Demikian pula, perjanjian-perjanjian tidak perlu mutlak ditaati dan dipatuhi
seorang penguasa, sebab perjanjian hanya menunda perang. Kalau kekuasaannya
menuntut, perjanjian manjadi tidak relevan untuk dipatuhi. Di dalam perang pun,
seorang penguasa dianjurkan bersikap realistis, yaitu memihak kubu yang paling
kuat agar mendapat bagian maksimal dalam pampasan perang. Di dalam pemerintahannya, penguasa yang
cerdik akan menyingkirkan orang-orang yang potensial menjadi sainganya. Sebagai
ganti dia akan menempatkan orang-orang yang mematuhi di seklilingnya.
Dengan
pandangan-pandangan tersebut, Machiavelli mendahului Nietzsche di abada ke-19.

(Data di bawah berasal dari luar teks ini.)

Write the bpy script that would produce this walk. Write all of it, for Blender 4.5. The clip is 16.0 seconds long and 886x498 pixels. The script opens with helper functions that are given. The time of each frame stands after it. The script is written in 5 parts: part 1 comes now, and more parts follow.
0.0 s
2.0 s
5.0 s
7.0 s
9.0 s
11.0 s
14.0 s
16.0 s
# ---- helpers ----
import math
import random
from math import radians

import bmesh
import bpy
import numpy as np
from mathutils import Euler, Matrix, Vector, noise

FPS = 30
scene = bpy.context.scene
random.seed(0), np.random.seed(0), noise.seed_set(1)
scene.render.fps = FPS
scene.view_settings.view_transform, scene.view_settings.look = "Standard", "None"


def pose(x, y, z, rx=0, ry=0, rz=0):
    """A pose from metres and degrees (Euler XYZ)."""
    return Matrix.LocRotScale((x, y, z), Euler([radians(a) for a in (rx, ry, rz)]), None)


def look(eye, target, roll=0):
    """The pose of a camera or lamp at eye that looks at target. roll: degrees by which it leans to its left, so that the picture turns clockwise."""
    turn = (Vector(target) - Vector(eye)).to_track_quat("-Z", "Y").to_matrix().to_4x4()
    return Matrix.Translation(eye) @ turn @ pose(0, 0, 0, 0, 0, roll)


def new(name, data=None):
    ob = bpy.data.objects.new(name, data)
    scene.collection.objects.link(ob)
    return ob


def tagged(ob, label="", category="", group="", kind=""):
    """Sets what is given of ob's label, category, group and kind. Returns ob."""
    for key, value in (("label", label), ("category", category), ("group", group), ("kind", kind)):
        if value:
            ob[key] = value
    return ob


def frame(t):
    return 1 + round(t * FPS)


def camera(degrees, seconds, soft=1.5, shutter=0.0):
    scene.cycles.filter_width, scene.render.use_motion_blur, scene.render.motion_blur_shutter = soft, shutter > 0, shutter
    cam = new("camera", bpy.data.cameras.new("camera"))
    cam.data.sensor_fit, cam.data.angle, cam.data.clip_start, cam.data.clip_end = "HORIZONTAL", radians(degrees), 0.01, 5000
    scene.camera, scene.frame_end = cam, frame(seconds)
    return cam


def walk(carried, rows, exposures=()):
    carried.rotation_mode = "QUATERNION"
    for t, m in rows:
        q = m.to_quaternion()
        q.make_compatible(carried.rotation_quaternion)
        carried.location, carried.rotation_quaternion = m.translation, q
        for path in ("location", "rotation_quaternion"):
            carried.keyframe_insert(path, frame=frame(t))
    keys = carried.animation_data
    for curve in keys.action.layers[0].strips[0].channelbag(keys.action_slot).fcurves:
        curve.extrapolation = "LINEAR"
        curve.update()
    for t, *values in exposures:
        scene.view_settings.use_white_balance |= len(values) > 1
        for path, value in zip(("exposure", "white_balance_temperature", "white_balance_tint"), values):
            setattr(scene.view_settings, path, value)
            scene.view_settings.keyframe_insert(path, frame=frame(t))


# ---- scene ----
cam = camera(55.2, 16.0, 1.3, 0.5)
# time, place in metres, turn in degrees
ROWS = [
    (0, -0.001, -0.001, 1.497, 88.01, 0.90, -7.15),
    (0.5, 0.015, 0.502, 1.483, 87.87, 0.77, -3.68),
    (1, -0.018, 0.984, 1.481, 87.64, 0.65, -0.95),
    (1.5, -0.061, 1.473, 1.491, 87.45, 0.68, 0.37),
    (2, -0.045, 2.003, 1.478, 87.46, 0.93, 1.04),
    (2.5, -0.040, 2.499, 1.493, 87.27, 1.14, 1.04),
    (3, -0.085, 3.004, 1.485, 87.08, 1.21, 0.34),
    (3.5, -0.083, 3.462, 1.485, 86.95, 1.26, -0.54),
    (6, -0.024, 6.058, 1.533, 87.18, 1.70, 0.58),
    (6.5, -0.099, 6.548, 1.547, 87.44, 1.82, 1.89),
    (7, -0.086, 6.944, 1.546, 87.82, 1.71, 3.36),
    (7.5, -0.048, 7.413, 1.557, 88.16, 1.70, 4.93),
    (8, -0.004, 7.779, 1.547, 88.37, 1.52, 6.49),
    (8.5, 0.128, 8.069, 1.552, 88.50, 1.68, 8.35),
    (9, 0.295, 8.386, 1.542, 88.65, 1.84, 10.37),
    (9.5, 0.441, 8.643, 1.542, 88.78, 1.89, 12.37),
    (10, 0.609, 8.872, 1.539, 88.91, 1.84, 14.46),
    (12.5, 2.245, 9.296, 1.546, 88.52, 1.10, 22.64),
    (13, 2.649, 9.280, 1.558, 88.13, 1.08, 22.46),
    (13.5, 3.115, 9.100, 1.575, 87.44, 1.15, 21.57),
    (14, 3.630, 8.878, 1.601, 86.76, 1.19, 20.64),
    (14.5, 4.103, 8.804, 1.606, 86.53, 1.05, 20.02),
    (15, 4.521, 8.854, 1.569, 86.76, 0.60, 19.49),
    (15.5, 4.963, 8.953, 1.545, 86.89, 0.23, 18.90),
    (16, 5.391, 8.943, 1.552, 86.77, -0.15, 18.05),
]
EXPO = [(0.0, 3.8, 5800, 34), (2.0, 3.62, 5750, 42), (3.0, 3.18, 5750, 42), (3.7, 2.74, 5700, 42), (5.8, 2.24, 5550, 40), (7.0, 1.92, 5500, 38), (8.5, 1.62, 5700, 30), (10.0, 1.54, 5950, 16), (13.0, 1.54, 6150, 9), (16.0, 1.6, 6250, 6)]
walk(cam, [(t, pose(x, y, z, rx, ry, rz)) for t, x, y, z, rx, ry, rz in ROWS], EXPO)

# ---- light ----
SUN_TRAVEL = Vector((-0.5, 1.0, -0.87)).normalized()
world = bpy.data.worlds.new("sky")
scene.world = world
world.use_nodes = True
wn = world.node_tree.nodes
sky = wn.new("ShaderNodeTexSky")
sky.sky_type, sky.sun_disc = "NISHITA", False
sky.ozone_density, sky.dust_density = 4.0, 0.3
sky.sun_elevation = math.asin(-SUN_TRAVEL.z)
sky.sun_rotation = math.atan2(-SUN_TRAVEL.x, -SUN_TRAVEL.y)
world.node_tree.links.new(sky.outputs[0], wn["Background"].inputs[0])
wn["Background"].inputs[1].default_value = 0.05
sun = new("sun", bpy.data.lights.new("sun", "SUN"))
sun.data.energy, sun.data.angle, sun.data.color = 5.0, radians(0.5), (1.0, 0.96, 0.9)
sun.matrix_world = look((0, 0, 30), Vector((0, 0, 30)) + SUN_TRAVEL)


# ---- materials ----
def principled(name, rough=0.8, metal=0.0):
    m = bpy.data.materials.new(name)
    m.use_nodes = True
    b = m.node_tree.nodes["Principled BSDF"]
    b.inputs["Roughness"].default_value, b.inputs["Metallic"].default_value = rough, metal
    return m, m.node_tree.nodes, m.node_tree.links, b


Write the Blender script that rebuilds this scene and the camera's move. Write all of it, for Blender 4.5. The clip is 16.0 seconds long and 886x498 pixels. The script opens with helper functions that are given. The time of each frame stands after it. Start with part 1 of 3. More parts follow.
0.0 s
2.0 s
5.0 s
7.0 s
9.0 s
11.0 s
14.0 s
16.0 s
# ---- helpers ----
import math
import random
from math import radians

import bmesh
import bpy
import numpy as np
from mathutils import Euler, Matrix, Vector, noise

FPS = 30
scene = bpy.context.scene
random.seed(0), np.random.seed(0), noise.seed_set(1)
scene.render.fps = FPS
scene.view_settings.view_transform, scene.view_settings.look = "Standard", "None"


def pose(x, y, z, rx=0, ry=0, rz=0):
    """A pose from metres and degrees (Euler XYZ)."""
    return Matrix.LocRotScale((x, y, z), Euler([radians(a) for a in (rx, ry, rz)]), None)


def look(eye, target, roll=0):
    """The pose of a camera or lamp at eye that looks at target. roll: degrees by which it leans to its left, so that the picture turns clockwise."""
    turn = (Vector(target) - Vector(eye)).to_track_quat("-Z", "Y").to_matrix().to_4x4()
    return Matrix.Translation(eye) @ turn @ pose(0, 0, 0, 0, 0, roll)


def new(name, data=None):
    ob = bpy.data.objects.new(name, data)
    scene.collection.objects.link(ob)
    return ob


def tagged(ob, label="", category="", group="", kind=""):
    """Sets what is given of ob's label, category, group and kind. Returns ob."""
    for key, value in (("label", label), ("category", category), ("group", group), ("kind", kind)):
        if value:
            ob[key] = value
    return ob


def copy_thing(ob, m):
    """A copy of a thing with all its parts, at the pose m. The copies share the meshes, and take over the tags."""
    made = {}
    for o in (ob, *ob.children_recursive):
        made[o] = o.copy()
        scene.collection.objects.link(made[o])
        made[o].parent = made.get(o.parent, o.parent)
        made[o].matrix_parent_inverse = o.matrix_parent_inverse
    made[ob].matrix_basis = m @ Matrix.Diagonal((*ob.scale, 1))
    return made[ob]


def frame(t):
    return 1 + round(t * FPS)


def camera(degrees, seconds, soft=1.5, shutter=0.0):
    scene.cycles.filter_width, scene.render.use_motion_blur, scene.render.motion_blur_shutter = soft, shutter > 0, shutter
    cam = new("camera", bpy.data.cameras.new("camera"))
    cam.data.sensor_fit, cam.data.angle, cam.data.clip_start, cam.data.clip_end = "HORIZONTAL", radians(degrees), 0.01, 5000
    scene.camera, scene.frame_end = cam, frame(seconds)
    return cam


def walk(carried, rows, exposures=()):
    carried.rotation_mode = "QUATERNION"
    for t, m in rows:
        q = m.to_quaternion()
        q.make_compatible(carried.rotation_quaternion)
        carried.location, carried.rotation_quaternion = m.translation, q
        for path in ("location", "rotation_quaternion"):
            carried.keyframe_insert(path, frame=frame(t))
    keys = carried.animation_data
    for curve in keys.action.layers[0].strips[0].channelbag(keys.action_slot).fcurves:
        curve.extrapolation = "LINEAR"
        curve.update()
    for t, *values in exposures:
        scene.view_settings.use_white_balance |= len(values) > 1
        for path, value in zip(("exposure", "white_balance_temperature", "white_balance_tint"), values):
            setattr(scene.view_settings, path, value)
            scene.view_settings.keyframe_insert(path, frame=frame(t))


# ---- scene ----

Bedanya, kalau Nietzsche mau membuka
kedok moralitas sebagai kekuasaan, Machiavelli memandang bahwa moralitas dapat
diperhatikan dalam kekuasaan hanya sejauh ia berguna untuk kekuasaan. Dengan
cara ini, membenarkan segala cara untuk meraih dan mempertahankan kekuasaan,
entah lewat kekuasaan militer, propaganda yang menipu, atau peperangan.
[1] F. Budi Hardiman, Filsafat Modern Dari Machiavelli sampai
Nietzsche, Gramedia, Jakarta 2004, 15-20.